I get really annoyed when I see a leasing person marketing, negotiating and closing on a property lease with little regard to broader lease strategies that could improve the greater property performance.   Top agents don’t do that!

Far too many leasing agents just negotiate a lease deal on a ‘singular’ basis; that is one tenant, one landlord, one premises and one negotiation. 

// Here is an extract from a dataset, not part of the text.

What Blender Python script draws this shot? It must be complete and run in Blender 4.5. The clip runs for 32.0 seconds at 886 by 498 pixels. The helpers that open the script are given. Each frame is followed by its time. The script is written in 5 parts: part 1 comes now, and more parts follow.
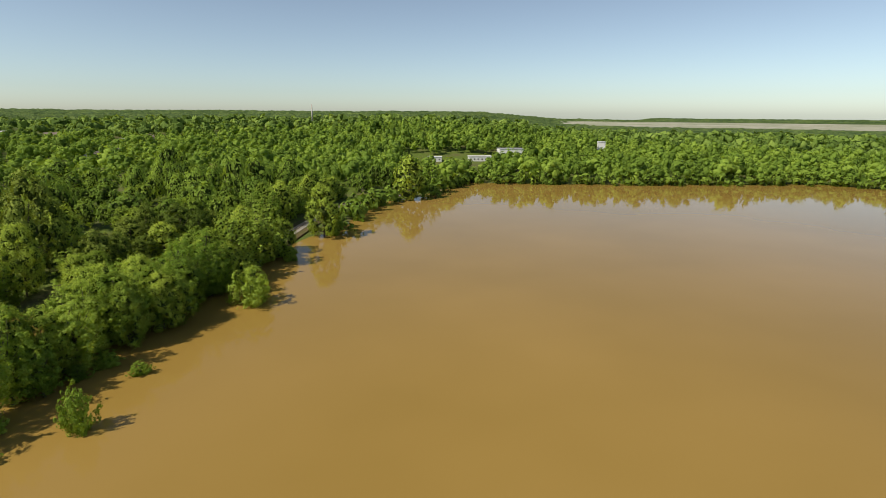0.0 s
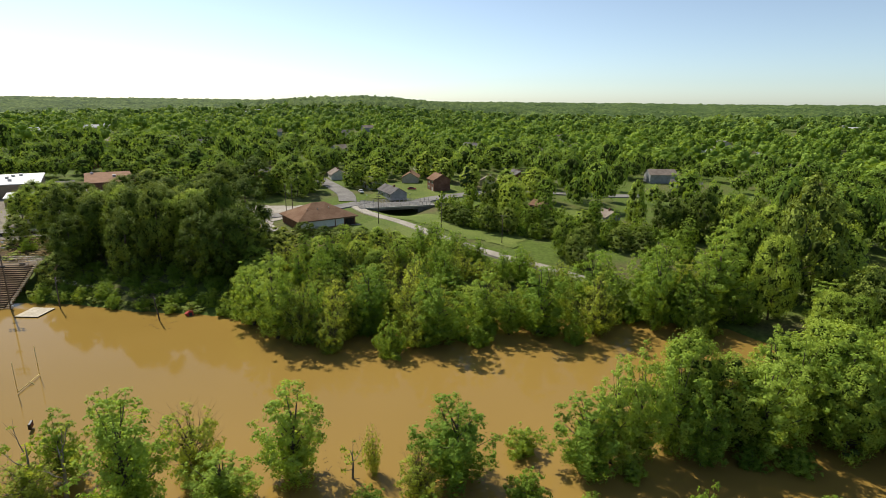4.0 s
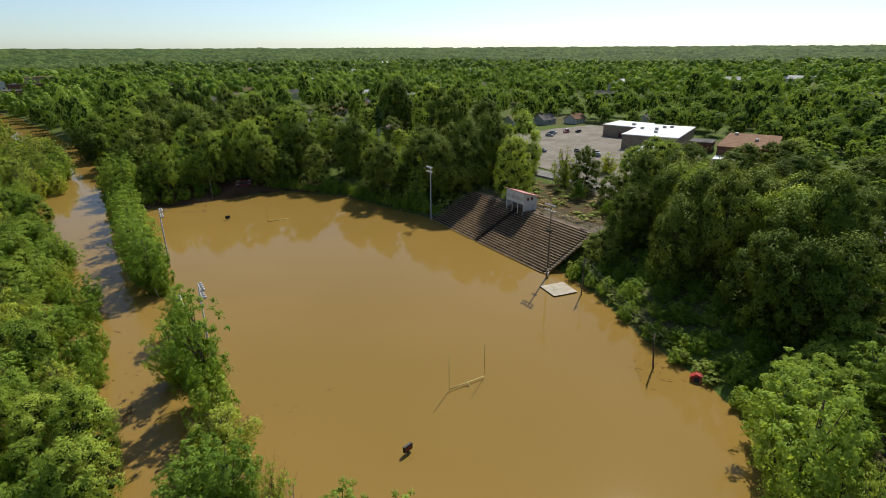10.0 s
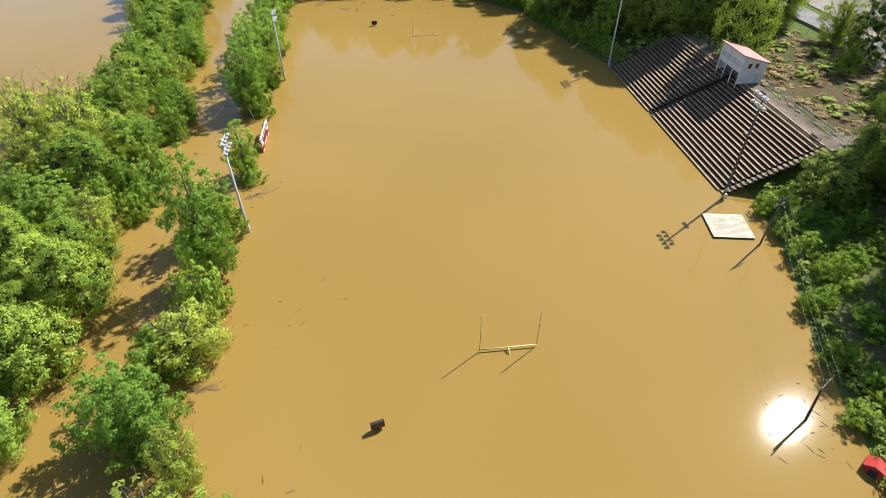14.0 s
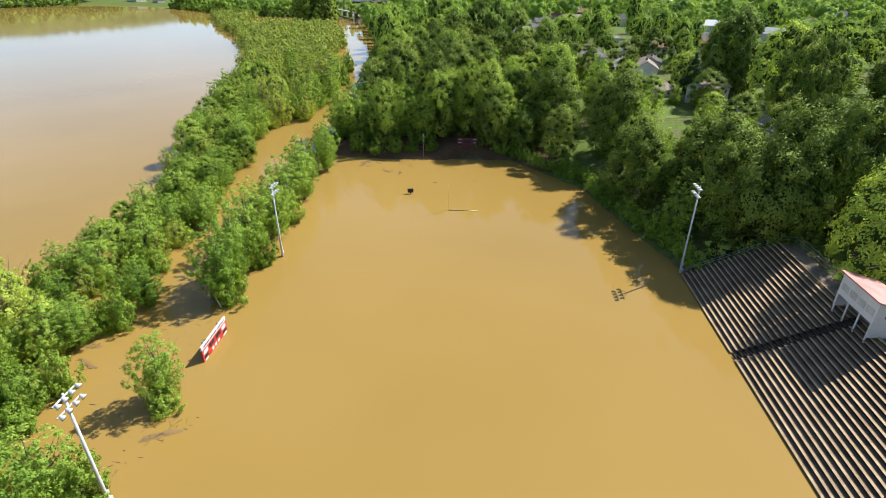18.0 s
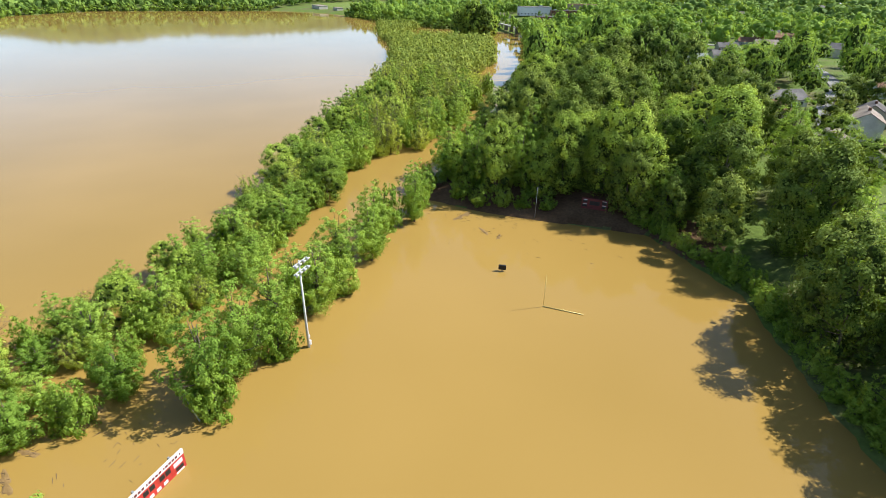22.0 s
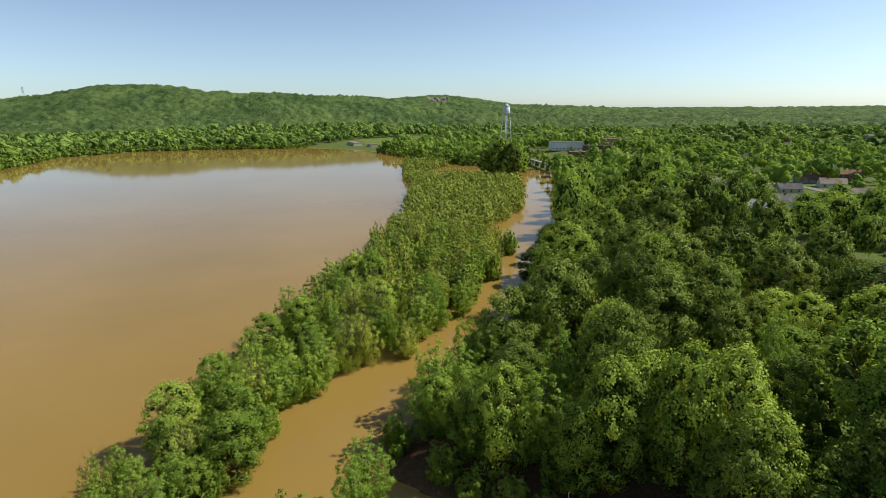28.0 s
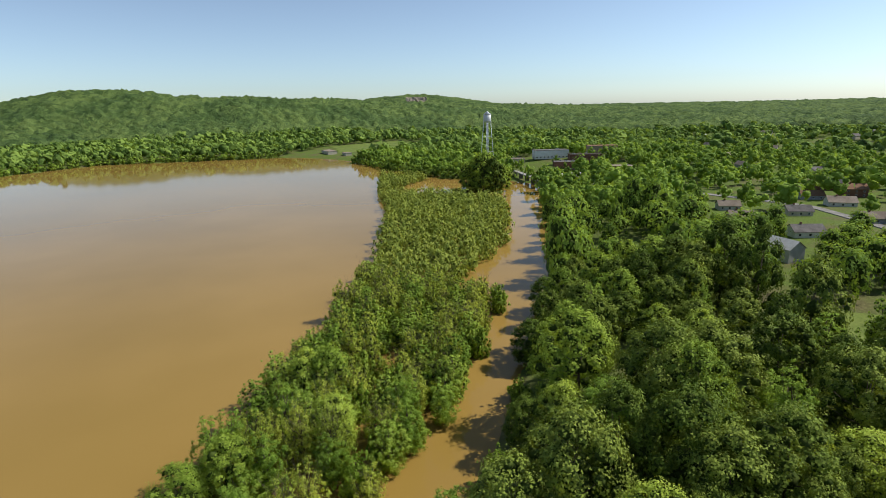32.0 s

What happens when a tenancy is part of a tenant mix and larger property performance?  Invariably the single deal is still negotiated with little or no regard for other cash flow and occupancy issues in the property.

Strategic Facts

The logic here is that a top leasing agent can add considerable strategy to a single leasing deal that can then allow the whole property to benefit from a new occupancy.  Here are some ideas to illustrate the concept:

  1. Tenant selection – Look at the larger tenant mix in the property and determine the ideal business types as targets that could be new occupants in the vacancy. You can then market the vacancy into those tenant categories.
  2. Existing tenants give valuable feedback – When you have a vacancy in a property with multiple occupants, approach all other tenants to understand what they think would be an ideal occupant for the vacant area.
  3. Expansion and contraction – Some of your existing tenants are likely to need more space at some stage. Always check with them first to see if the vacancy can be absorbed into other businesses in the same property.
  4. Lease duration – A new lease should be negotiated with due regard to the expiry of other leases in the same building. What you should prevent in doing that is a situation where multiple leases are expiring too close together in time.  You don’t want the landlord to suffer undue cash flow and rental pressure with many leases expiring at the same time.
  5. Outgoings recovery – Understand the outgoings figures in the property and how they can be recovered from the various tenants. The differences of gross and net rent should be considered as alternatives in the lease vacancy marketing.
  6. Tenant retention plans – Review the tenants within a property on an annual basis so you can identify where expiry dates are coming up. You can then make some decisions regards the pending vacancy and negotiate a new lease early with the sitting tenant (assuming they are a tenant that matches property performance targets for the long term).
  7. Make good strategies – Every lease will have unique challenges to be considered in the make good requirements at end of occupancy. Review each lease well in advance to see how the make good could be structured and implemented at lease end.
  8. Lease options and rent reviews – What targets would the landlord have when it comes to rent and options? At the start of the financial year, review all tenants to determine how rent reviews and options should be negotiated on behalf of your client (the landlord).  Make the right choices as part of the property performance plan each year.  When it comes to the time of negotiation with each tenant, the bigger lease decisions have already been made and can be implemented immediately.

So there are some good ideas here; they allow a single premises vacancy to be ‘globally’ negotiated with due regard to and for the total property tenant mix, and its strengths and weaknesses.  Isn’t that a better way to tackle the property performance question in leasing a vacancy?